Monk, Natalie, and Stottlemeyer confront Gruber at the marina, where he is shopping for a new motor yacht. Gruber panics, pulls a pistol from his pocket, and grabs Monk as a hostage. Monk, who is already seasick from just standing on the pier, and who hates having just been held hostage for the second time on the job, begs to be shot. Then he throws up, which distracts Gruber long enough for Stottlemeyer to disable him with a shot to the shoulder. The pistol is identified to have been the one that was used to shoot Milner.
The day is saved, but the mayor is enraged to learn that the man he so publicly congratulated and rewarded has been exposed by Monk as a fraud and a cop-killer. The police union also becomes aware of this, and thus applies extra pressure at the bargaining table, and the mayor caves in to most of their demands, in exchange for the police department covering up the incident by reporting to the papers that they knew Gruber was guilty from the beginning and were working with the mayor as part of a sting operation.
As the Blue Flu ends, Stottlemeyer regrets to tell Monk that both his promotion and his reinstatement have been yanked. Monk is heartbroken and silent, but Natalie is furious and vocal: Monk solved every case, saved lives, and effectively got the police the deal they wanted, but those means nothing to both the mayor's office and the department. Stottlemeyer says that she and Monk still crossed a line by "scabbing," and the department can't forgive that.
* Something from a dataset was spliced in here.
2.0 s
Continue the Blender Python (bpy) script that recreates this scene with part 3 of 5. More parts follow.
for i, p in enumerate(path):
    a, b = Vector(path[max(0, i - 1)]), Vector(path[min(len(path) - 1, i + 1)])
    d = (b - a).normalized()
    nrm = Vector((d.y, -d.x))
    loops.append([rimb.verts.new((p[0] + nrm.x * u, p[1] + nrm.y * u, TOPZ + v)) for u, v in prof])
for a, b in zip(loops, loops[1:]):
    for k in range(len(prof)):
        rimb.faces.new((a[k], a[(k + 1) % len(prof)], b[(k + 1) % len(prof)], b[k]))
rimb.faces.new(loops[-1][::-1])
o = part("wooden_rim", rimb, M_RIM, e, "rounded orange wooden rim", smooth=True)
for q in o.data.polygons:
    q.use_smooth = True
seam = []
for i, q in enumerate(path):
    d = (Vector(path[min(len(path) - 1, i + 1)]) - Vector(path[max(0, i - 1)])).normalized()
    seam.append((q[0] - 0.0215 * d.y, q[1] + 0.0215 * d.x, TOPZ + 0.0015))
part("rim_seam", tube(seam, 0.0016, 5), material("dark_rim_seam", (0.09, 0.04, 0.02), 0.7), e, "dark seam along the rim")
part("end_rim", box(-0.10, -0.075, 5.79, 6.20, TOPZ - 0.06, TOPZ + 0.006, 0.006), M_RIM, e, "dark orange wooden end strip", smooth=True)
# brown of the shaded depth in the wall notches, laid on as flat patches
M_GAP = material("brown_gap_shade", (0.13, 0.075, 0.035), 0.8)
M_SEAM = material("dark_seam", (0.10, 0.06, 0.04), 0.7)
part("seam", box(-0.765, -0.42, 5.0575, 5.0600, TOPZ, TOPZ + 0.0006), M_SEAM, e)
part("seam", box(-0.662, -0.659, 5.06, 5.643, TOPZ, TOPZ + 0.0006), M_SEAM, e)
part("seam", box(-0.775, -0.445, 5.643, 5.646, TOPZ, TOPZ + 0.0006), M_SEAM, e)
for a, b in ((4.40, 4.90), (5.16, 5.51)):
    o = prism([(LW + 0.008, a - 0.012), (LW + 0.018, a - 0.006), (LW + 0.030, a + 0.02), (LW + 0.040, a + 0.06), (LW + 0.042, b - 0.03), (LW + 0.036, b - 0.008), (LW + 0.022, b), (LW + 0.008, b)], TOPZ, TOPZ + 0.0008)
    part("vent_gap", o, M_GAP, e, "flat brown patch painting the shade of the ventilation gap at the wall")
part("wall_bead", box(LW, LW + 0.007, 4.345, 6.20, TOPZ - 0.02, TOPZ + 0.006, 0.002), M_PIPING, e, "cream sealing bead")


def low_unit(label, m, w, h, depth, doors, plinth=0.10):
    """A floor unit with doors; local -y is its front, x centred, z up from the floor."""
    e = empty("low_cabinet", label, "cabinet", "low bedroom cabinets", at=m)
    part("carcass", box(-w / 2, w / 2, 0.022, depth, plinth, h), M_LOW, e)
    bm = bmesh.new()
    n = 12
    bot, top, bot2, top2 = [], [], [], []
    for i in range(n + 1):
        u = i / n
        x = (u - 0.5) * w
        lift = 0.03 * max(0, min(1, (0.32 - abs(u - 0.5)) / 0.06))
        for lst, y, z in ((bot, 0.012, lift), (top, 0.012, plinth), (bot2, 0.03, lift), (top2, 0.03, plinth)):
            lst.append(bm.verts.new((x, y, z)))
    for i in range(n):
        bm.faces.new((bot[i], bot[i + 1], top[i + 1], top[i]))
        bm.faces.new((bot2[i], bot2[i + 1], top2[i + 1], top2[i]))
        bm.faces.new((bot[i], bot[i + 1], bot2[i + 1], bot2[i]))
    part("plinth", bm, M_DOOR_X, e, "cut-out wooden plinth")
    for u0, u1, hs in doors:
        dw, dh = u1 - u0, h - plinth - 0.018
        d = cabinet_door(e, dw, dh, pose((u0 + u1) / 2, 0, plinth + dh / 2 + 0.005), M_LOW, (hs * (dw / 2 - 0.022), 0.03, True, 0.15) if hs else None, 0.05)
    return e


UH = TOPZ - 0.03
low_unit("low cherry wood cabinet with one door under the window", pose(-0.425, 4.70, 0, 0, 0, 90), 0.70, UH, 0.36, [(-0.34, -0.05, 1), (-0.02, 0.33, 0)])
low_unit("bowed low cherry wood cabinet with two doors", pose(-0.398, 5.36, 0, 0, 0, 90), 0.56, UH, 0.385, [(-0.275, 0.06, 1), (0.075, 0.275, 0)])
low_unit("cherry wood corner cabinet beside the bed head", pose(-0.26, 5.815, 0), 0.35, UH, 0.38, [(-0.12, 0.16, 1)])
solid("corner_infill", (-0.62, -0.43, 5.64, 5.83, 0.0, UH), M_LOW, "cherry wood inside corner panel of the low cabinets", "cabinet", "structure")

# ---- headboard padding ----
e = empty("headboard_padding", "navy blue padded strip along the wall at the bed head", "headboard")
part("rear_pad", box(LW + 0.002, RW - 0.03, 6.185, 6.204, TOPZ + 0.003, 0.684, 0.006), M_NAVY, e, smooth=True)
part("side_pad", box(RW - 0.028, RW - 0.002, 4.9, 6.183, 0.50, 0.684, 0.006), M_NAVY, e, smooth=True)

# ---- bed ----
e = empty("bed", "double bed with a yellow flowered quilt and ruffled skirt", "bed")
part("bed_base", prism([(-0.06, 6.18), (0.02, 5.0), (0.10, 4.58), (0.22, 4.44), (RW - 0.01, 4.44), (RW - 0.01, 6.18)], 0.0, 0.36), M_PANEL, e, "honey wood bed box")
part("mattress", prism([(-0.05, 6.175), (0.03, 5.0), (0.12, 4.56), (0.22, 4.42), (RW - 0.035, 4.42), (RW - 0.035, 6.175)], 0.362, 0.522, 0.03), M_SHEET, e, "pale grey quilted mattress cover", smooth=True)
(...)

Monk's team is likewise out, but they take it better than their Captain: in fact, they are forming their own detective agency, and make sure to tell Monk that they are honored to have served under him – even Jack Wyatt, who unexpectedly provides a sage piece of comfort to Monk: getting reinstated would have meant a drastic change, and Monk hates change. Monk brightens immediately. Natalie asks her three fellow assistants to keep in touch.
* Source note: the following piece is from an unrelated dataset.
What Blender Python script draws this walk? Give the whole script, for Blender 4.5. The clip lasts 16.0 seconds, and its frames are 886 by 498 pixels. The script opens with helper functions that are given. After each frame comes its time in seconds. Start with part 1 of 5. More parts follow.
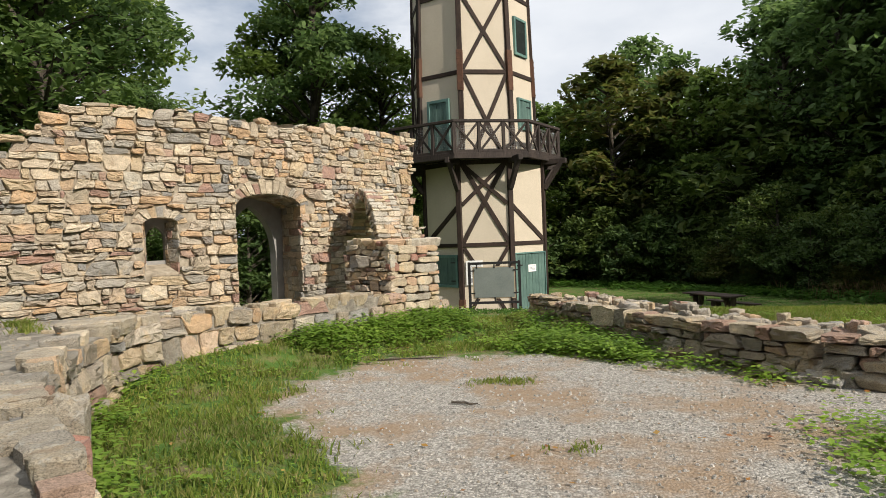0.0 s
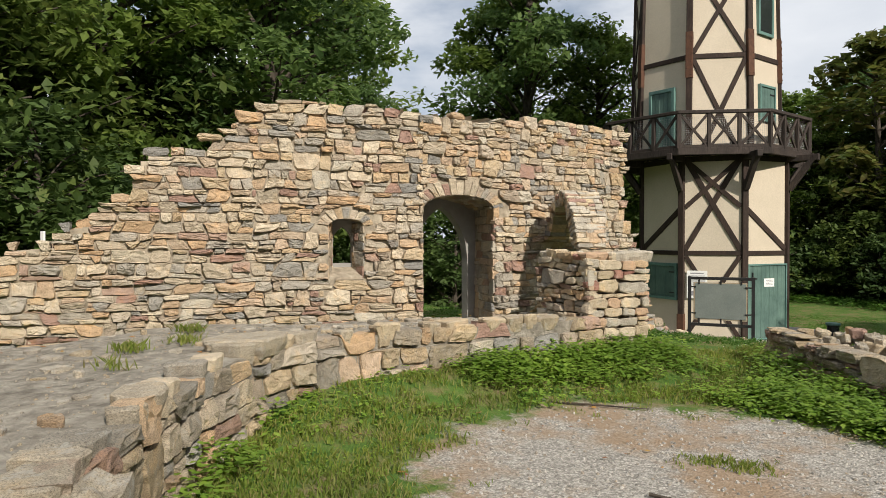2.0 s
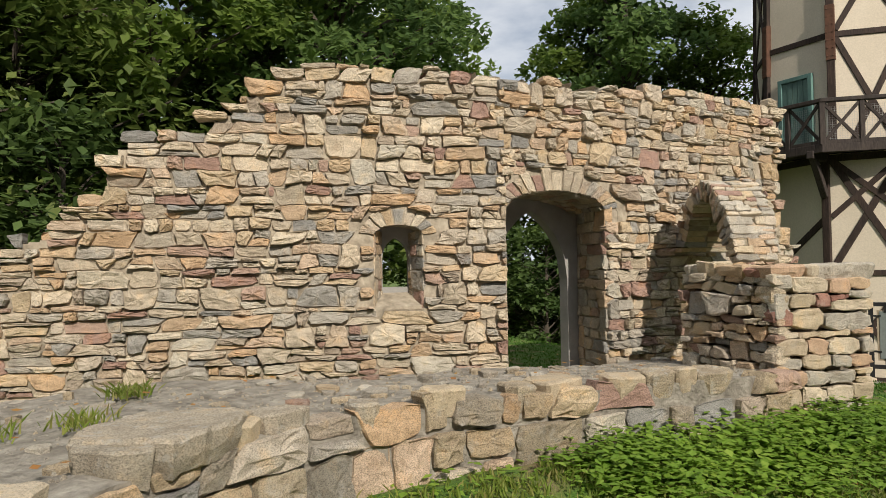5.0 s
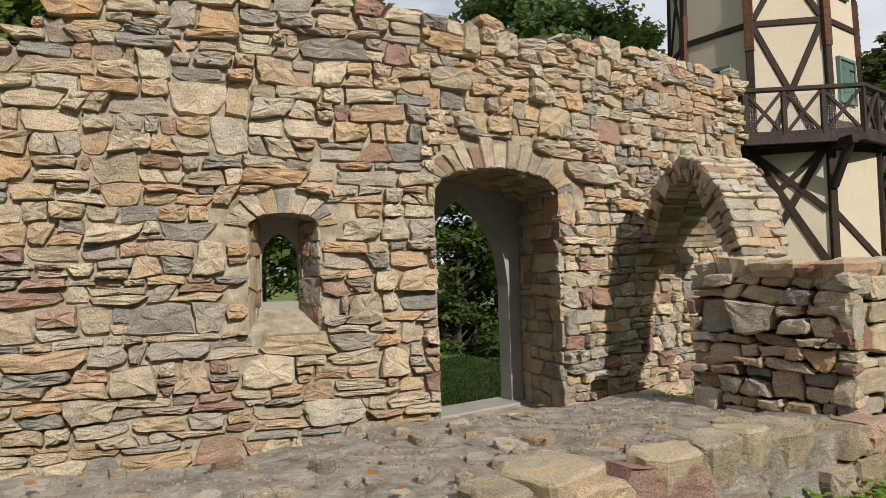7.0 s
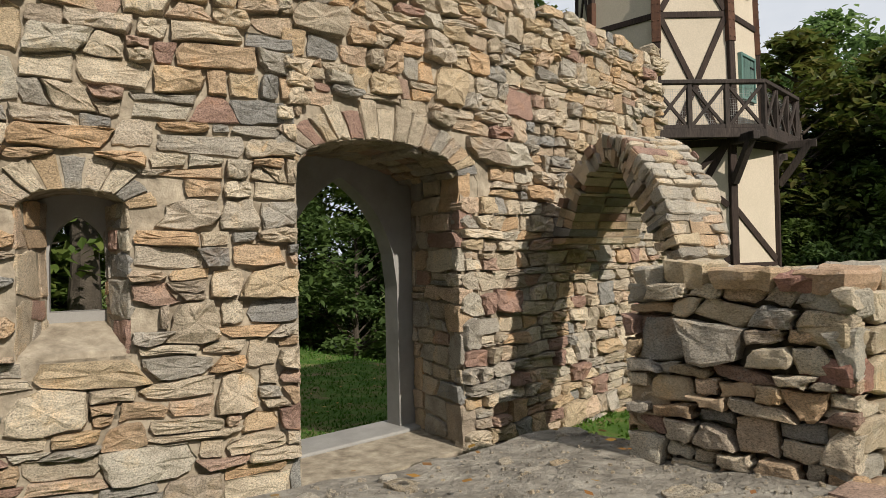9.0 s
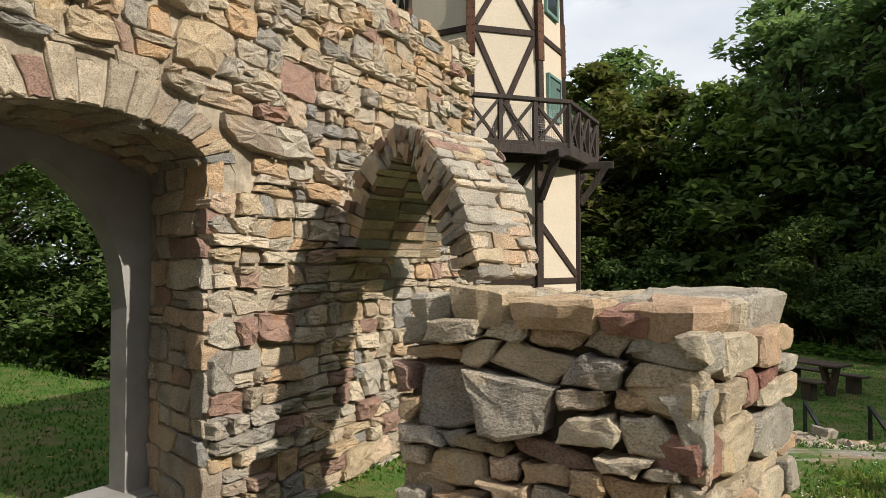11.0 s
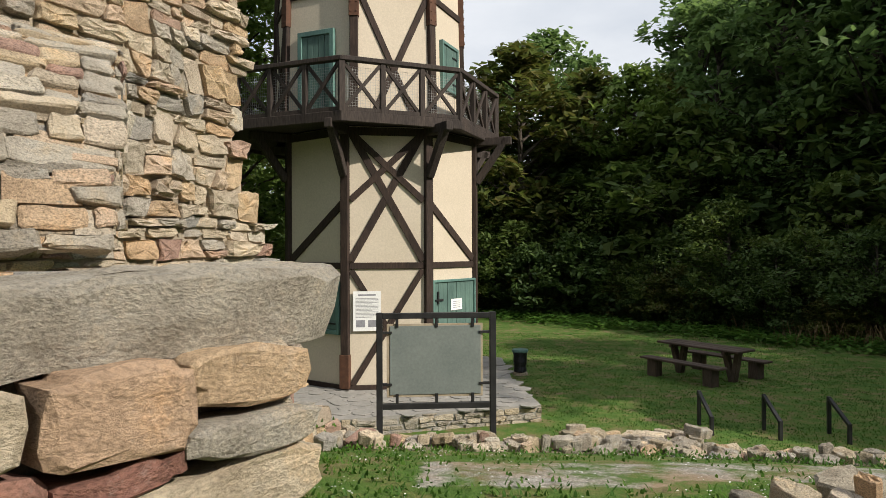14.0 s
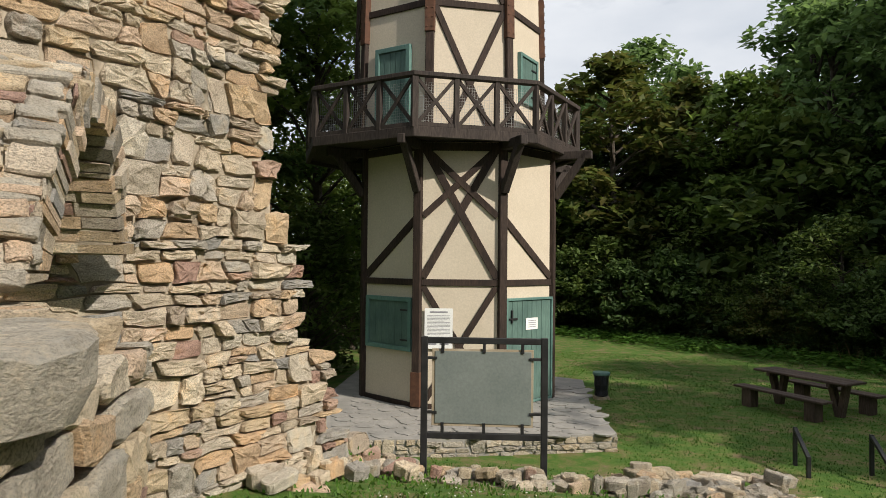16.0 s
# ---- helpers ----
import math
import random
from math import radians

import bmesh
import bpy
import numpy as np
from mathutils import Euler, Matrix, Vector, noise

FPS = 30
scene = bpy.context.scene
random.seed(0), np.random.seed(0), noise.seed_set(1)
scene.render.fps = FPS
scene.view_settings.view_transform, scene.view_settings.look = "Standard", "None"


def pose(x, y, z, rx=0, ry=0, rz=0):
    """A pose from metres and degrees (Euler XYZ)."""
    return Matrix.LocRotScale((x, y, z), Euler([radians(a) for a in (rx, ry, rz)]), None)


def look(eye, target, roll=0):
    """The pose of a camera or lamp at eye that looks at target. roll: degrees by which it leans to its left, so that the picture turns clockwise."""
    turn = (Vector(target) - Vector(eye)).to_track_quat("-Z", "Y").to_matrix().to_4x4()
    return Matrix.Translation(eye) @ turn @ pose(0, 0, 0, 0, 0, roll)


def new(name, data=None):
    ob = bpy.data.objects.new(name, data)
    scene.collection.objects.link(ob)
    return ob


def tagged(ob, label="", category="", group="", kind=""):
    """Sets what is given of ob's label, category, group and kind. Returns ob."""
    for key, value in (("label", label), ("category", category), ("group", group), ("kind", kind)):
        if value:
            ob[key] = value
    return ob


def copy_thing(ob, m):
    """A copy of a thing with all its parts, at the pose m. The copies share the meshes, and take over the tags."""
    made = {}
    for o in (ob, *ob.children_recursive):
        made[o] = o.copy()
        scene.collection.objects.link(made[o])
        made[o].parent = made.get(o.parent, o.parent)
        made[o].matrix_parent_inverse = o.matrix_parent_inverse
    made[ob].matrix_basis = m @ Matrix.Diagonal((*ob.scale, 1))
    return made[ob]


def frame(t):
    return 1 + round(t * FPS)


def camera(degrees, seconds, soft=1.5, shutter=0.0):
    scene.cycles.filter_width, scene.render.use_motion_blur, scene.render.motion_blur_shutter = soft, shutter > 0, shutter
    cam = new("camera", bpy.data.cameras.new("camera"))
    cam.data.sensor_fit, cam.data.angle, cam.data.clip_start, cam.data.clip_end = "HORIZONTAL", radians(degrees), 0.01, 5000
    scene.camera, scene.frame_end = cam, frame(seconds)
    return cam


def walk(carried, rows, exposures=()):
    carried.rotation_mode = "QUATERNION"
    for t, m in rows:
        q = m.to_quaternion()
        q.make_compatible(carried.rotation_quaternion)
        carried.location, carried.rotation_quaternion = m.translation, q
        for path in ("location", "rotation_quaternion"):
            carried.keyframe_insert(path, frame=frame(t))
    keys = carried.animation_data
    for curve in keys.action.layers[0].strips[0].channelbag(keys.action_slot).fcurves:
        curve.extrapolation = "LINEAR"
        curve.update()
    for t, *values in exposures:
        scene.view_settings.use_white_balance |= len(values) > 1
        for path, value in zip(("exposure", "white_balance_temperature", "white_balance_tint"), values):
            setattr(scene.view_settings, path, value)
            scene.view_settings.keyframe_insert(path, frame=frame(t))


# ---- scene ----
cam = camera(67.1, 16.0, 0.75)
PATH = [
    (0, (1.347, 0.856, 1.298), (0.94, 2.814, 1.265), -2.2),
    (0.5, (1.298, 1.213, 1.346), (0.829, 3.157, 1.307), -2.0),
    (1, (1.202, 1.611, 1.392), (0.606, 3.52, 1.37), -1.4),
    (1.5, (1.179, 1.898, 1.46), (0.396, 3.738, 1.441), -0.6),
    (2, (1.184, 2.102, 1.467), (0.183, 3.833, 1.435), -0.1),
    (2.5, (1.15, 2.34, 1.402), (0.025, 3.993, 1.375), 0.3),
    (3, (0.925, 2.645, 1.272), (-0.293, 4.23, 1.304), -0.5),
    (5.3, (-0.338, 4.556, 1.333), (-1.55, 6.146, 1.389), -1.0),
    (5.5, (-0.473, 4.699, 1.33), (-1.644, 6.319, 1.391), -1.0),
    (6, (-0.758, 5.037, 1.324), (-1.863, 6.704, 1.387), -1.4),
    (6.5, (-1.013, 5.379, 1.331), (-2.099, 7.057, 1.394), -1.5),
    (7, (-1.259, 5.741, 1.319), (-2.233, 7.487, 1.38), -1.9),
    (7.5, (-1.41, 6.037, 1.326), (-2.251, 7.85, 1.38), -2.3),
    (8, (-1.492, 6.317, 1.347), (-2.298, 8.147, 1.389), -2.2),
    (8.2, (-1.511, 6.417, 1.346), (-2.314, 8.249, 1.383), -2.0),
    (10.3, (-1.676, 7.348, 1.423), (-2.088, 9.305, 1.454), 0.2),
    (10.5, (-1.659, 7.442, 1.415), (-2.015, 9.41, 1.454), 0.4),
    (11, (-1.57, 7.737, 1.396), (-1.764, 9.727, 1.443), 0.0),
    (11.5, (-1.371, 8.004, 1.367), (-1.41, 10.003, 1.402), -0.6),
    (12, (-1.173, 8.193, 1.368), (-1.113, 10.192, 1.39), -0.2),
    (12.5, (-1.019, 8.396, 1.361), (-0.864, 10.39, 1.375), -0.0),
    (13, (-0.821, 8.727, 1.358), (-0.651, 10.72, 1.372), -0.3),
    (13.5, (-0.576, 8.858, 1.363), (-0.514, 10.857, 1.373), -0.3),
    (14, (-0.428, 9.04, 1.336), (-0.451, 11.039, 1.34), -0.2),
    (14.5, (-0.298, 9.228, 1.348), (-0.386, 11.226, 1.345), -0.1),
    (15, (-0.199, 9.336, 1.372), (-0.345, 11.33, 1.363), 0.1),
    (15.5, (-0.08, 9.373, 1.39), (-0.317, 11.359, 1.392), 0.6),
    (16, (-0.004, 9.371, 1.417), (-0.312, 11.347, 1.459), 0.6),
]
walk(cam, [(t, look(eye, target, roll)) for t, eye, target, roll in PATH], ((0.0, 0.14), (1.0, 0.1), (3.0, 0.06), (5.5, 0.0), (8.0, -0.05), (10.5, 0.05), (11.5, 0.38), (12.0, 0.5), (12.5, 0.48), (13.0, 0.35), (14.0, 0.12), (16.0, 0.06)))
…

Background Information and NotesEdit
- The three assistants reappear briefly in the opening chapter of Mr. Monk Goes to Germany, where it is revealed that they and Natalie have kept in touch, and meet for coffee about once a month to swap stories and sympathies. They have also opened the group to other assistants, including Burton "Gus" Gustor of Psych.
- Elements of the "Here's What Happened" were adapted into the episode "Mr. Monk and the Badge," in a manner similar to that in which elements from "Mr. Monk Goes to the Firehouse" were adapted into the episode "Mr. Monk Can't See a Thing." In a way, Jack Wyatt's prediction comes true, since, at the end of "Mr. Monk and the Badge," Monk decides that being reinstated is too big a change for him.
- Many of the characters in Mr. Monk and the Blue Flu reappeared in "Mr. Monk and the Badge," with different names: Bertrum Gruber became window washer Mikhail Almonov; Officer Kent Milner became Officer Russell DiMarco; and the Golden Gate Strangler becomes the Pickaxe Killer.
- In Mr. Monk and the Dirty Cop, the events of this novel are alluded back to when Stottlemeyer, having just terminated Monk's consulting contract, reminds Natalie about the time when she and Monk were scabbing behind his desk.
- The way the Yamada murder works is very similar to an attempt on Randy's life in "Mr. Monk Goes to a Wedding," as both involve a driver idling for a while and waiting for their victim to come by before flooring it.
- Detective Mad Jack Wyatt seems to based on Dirty Harry.
- Had Officer Milner chosen to arrest Charlie Herrin rather than go for the reward money, Herrin would join a list of other infamous serial killers or criminals who were caught through a traffic violation, like Ted Bundy and Oklahoma City bomber Timothy McVeigh.
- In real life, it would be very unlikely that Monk or any of the discharged detectives on his squad would get deputized for the length of a police strike, no matter how depleted the SFPD's ranks were. More than likely, the city of San Francisco would borrow officers from the California Highway Patrol, the Oakland Police Department, the San Jose Police Department, or any other police force in the Bay Area.
- Natalie burns off the speeding ticket she gets for driving 27 MPH in a 25 MPH zone by attending traffic school. However, she could have easily have had her ticket dismissed in other ways - such as contesting the infraction in traffic court, or filing a complaint against the ticketing officer.
- Generally, police are supposed to pull over anyone who drives even a mile over the speed limit, yet they normally will let people driving no less than 5 MPH over the limit off easily. In the scene where Natalie is pulled over and ticketed, she would have fallen under this general rule.
- When they go to the prison, it's implied that Natalie is searched by a male guard. Natalie is a woman, so in real life, this would never happen. She would have been searched by an officer of the same gender.
- The officers in the raid on Herrin's apartment break procedure in one key spot: Herrin has Monk at gunpoint and is threatening to shoot him unless the cops lower their weapons. The cops do so. In real life, cops are trained to never take their gun off a hostage taker. This is in part because in real life, usually the hostage taker, barring the occasional ones who are willing to give their life, doesn't want to shoot the hostage much more than the heroes do. If they were to kill the hostage because the heroes refused to put down their weapons, there is suddenly nothing to keep the heroes from using said weapons on them, or they will end up with a dead hostage and a dead hero.